February AOTM #1: Prometheus
- Paul Taylor

- 5 hours ago
- 3 min read
Album of the Month: Prometheus: The Discipline of Fire & Demise by Emperor

From as early as their debut album In The Nightside Eclipse in 1994, Emperor stood head-and-shoulders above their contemporaries in the 2nd Wave of Black Metal in terms of ambition. Groups like Darkthrone and Mayhem were more important and influential in their own ways, but Emperor were unmatched in their epic melodicism and the monumental scale of their atmosphere, creating music to fit alongside the fantastical castles adorning their albums. So-called Symphonic Black Metal was a beast largely their own, a retooling of the palette of black metal for an entirely new aesthetic.
But album-by-album the band grew more and more experimental, driven more and more by technical riffs and off-kilter rhythms. This culminated with their fourth and final album, Prometheus: The Discipline of Fire & Demise, a progressive black metal album that feels properly transgressive within both prog metal and the bands' native black metal. Beyond even it's technical elements, the album is strongly defined by it's conceptual and compositional complexity. Appropriate to its name Prometheus centers around the Greek mythical figure Prometheus, who stole fire and first gifted it to humanity.
Prometheus is in so many ways an utterly overblown album: chock-a-block full of warbling clean vocals, shimmering keyboards, synthesized fanfare-style horns, and gratuitous guitar virtuosity on tracks like "The Tongue of Fire". But what makes the album work so well is its fairly consistent level of heaviness, where even the more explicitly melodic sections like in "The Prophet" are paired with cyclic and never-quite-resolving riffs, where the driven, choral vocals are contrasted with utter chaos in the guitars.
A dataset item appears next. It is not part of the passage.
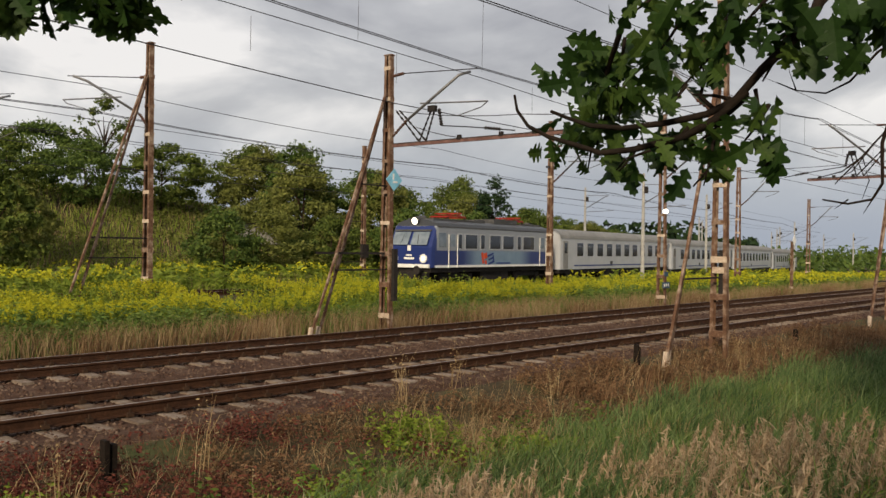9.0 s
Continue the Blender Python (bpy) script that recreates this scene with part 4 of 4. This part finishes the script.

The opening track "The Eruption" is possibly the best microcosm for the whole record. An unbelievably crisp production and constantly shifting structure that flips from groovy chugging riffs to violent minor chords all accentuate Ihsahn's gnarled vocal performance. The drumming here is also exceptional with a massive variety in parts and intensity. The drumming also highlights one of the albums' greatest strengths: its production. Put on a pair of headphones and turn on stereo audio: each instrument is so clearly defined, with space to breathe around it. You can easily separate the deep double-kicks, tremolo riffs, and the theatrical keyboards. "Empty" showcases this extremely well, with the synths and keys sharing equal space with the squealing riffs and snappy blast beats. A favourite moment of mine on the album is when those pulsating synths first enter on "Empty", powerful in a way totally separate from Ihsahn's vocals and squirreling lead guitar.
Conceptually and lyrically the album, while not quite a full-blown rock opera, progresses in a fairly straightforward and narrative manner, linking each track to the ones that follow. The lyrics follow the deposed king Prometheus, but capture different themes and ideas in each track: from self preservation and individualism on "Depraved" to perseverance in the face of defeat on "Grey". The mix of vocal styles here also help exaggerate this narrative, centering tracks around the doubled-up vocals on the choruses.
Black metal at its inception was a subgenre defined by a refusal to follow a set of perceived rules around what extreme metal was supposed to sound and look like, and what it was supposed to stand for. But so quickly the genre became immersed in a culture of exclusion and gatekeeping, where the infamous Mayhem guitarist Euronymous would proclaim specific characteristics or ethos's that were Trve Black Metal and which were "false". It's pretty understandable when perpetual outcast bands like Enslaved or Borknagar buck those trends and rules, but Emperor were always core to the initial slate of 2nd Wave bands, part of Euronymous' Black Circle. And damn if I don't respect musicians who don't get caught up in genre politics or adhering to what others expect out of them.